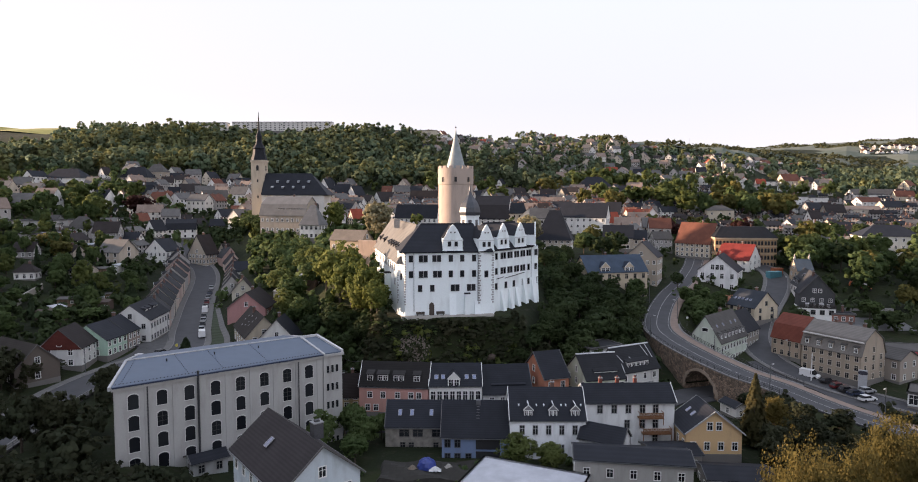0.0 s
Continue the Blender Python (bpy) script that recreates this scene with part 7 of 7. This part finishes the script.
def tree(x, y, h, r, mat=GREEN, label="broad green deciduous tree", conifer=False, n=2200, size=0.42, z=None, variant=0, name="tree", category="tree"):
    z = ground(x, y) if z is None else z
    ob = thing(name, pose(x, y, z, 0, 0, (x * 37 + y * 11) % 360), label, category)
    base = h * (0.08 if conifer else 0.22)
    slim = round((h - base) / r, 1) if conifer else 0
    key = (mat.name, slim, variant, n, size)
    if key not in CROWNS:
        rng = np.random.default_rng(variant * 7 + len(CROWNS))
        if conifer:
            q, soft = crown_arrays(rng, n, 1, 0.5 * slim, size / 3.0, conifer=True)
        else:
            q, soft = crown_arrays(rng, n, 1, 1, size / 5.0, 9)
        CROWNS[key] = quads_mesh("crown", q, soft, mat)
    cr = new("crown", CROWNS[key])
    cr.parent = ob
    if conifer:
        cr.matrix_local = Matrix.LocRotScale((0, 0, base), None, (r, r, (h - base) / slim))
    else:
        cr.matrix_local = Matrix.LocRotScale((0, 0, base), None, (r, r, (h - base) / 1.75))
    if category == "tree":
        part("trunk", trunk_mesh(h * 0.8, max(0.18, h * 0.02)), None, ob)
    return ob


# trees by the castle
for i, (x, y, h, r) in enumerate([(-35, 186, 20, 7.6), (-30, 176.5, 18.5, 7.4), (-25.6, 169.5, 17.5, 5.6), (-22.6, 163.5, 15.6, 4.6), (-41, 196, 14, 5.5), (-46, 182, 11, 5.2),
                                  (-52, 192, 11, 5.4), (-55, 204, 12, 5.5), (-62, 218, 11, 5), (-48, 208, 12, 5.6), (-57, 232, 11, 5), (-66, 238, 10, 4.6), (-50, 222, 12, 5), (-72, 252, 11, 5)]):
    tree(x, y, h, r, LIME if i < 5 else DARK if i % 2 else GREEN, "tall green lime tree on the castle slope" if i < 5 else "leafy green tree on the castle slope", variant=i % 4, n=5600, size=0.21)
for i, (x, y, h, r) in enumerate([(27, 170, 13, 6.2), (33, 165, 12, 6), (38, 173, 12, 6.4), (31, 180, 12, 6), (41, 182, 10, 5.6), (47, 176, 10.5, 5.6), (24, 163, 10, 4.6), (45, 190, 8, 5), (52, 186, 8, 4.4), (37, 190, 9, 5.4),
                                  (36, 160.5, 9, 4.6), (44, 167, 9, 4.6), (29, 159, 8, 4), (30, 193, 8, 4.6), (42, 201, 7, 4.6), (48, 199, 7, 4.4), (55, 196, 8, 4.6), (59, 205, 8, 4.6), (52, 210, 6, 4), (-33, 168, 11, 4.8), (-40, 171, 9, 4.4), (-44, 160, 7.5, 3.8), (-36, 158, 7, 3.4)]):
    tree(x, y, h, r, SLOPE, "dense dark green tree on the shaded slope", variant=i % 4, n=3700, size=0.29)
# first four added to keep the low sun off the castle's west corner
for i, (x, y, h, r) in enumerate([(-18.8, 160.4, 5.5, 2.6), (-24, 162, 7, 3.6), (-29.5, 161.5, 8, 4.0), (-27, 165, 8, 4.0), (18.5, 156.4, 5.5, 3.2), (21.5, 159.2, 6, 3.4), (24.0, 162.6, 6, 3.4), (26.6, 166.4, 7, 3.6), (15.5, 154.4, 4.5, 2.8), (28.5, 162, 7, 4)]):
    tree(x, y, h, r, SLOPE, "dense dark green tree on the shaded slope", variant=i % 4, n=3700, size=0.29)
tree(-20.4, 158.3, 9.5, 3.7, LIME, "young lime tree beside the castle corner", variant=2, n=5600, size=0.21)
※
PROBLEM TO WORK ON »
Write out each line of the data exactly; the images should be left out.

TASK OUTPUT »
0.0 s
Continue the Blender Python (bpy) script that recreates this scene with part 7 of 7. This part finishes the script.
def tree(x, y, h, r, mat=GREEN, label="broad green deciduous tree", conifer=False, n=2200, size=0.42, z=None, variant=0, name="tree", category="tree"):
    z = ground(x, y) if z is None else z
    ob = thing(name, pose(x, y, z, 0, 0, (x * 37 + y * 11) % 360), label, category)
    base = h * (0.08 if conifer else 0.22)
    slim = round((h - base) / r, 1) if conifer else 0
    key = (mat.name, slim, variant, n, size)
    if key not in CROWNS:
        rng = np.random.default_rng(variant * 7 + len(CROWNS))
        if conifer:
            q, soft = crown_arrays(rng, n, 1, 0.5 * slim, size / 3.0, conifer=True)
        else:
            q, soft = crown_arrays(rng, n, 1, 1, size / 5.0, 9)
        CROWNS[key] = quads_mesh("crown", q, soft, mat)
    cr = new("crown", CROWNS[key])
    cr.parent = ob
    if conifer:
        cr.matrix_local = Matrix.LocRotScale((0, 0, base), None, (r, r, (h - base) / slim))
    else:
        cr.matrix_local = Matrix.LocRotScale((0, 0, base), None, (r, r, (h - base) / 1.75))
    if category == "tree":
        part("trunk", trunk_mesh(h * 0.8, max(0.18, h * 0.02)), None, ob)
    return ob


# trees by the castle
for i, (x, y, h, r) in enumerate([(-35, 186, 20, 7.6), (-30, 176.5, 18.5, 7.4), (-25.6, 169.5, 17.5, 5.6), (-22.6, 163.5, 15.6, 4.6), (-41, 196, 14, 5.5), (-46, 182, 11, 5.2),
                                  (-52, 192, 11, 5.4), (-55, 204, 12, 5.5), (-62, 218, 11, 5), (-48, 208, 12, 5.6), (-57, 232, 11, 5), (-66, 238, 10, 4.6), (-50, 222, 12, 5), (-72, 252, 11, 5)]):
    tree(x, y, h, r, LIME if i < 5 else DARK if i % 2 else GREEN, "tall green lime tree on the castle slope" if i < 5 else "leafy green tree on the castle slope", variant=i % 4, n=5600, size=0.21)
for i, (x, y, h, r) in enumerate([(27, 170, 13, 6.2), (33, 165, 12, 6), (38, 173, 12, 6.4), (31, 180, 12, 6), (41, 182, 10, 5.6), (47, 176, 10.5, 5.6), (24, 163, 10, 4.6), (45, 190, 8, 5), (52, 186, 8, 4.4), (37, 190, 9, 5.4),
                                  (36, 160.5, 9, 4.6), (44, 167, 9, 4.6), (29, 159, 8, 4), (30, 193, 8, 4.6), (42, 201, 7, 4.6), (48, 199, 7, 4.4), (55, 196, 8, 4.6), (59, 205, 8, 4.6), (52, 210, 6, 4), (-33, 168, 11, 4.8), (-40, 171, 9, 4.4), (-44, 160, 7.5, 3.8), (-36, 158, 7, 3.4)]):
    tree(x, y, h, r, SLOPE, "dense dark green tree on the shaded slope", variant=i % 4, n=3700, size=0.29)
# first four added to keep the low sun off the castle's west corner
for i, (x, y, h, r) in enumerate([(-18.8, 160.4, 5.5, 2.6), (-24, 162, 7, 3.6), (-29.5, 161.5, 8, 4.0), (-27, 165, 8, 4.0), (18.5, 156.4, 5.5, 3.2), (21.5, 159.2, 6, 3.4), (24.0, 162.6, 6, 3.4), (26.6, 166.4, 7, 3.6), (15.5, 154.4, 4.5, 2.8), (28.5, 162, 7, 4)]):
    tree(x, y, h, r, SLOPE, "dense dark green tree on the shaded slope", variant=i % 4, n=3700, size=0.29)
tree(-20.4, 158.3, 9.5, 3.7, LIME, "young lime tree beside the castle corner", variant=2, n=5600, size=0.21)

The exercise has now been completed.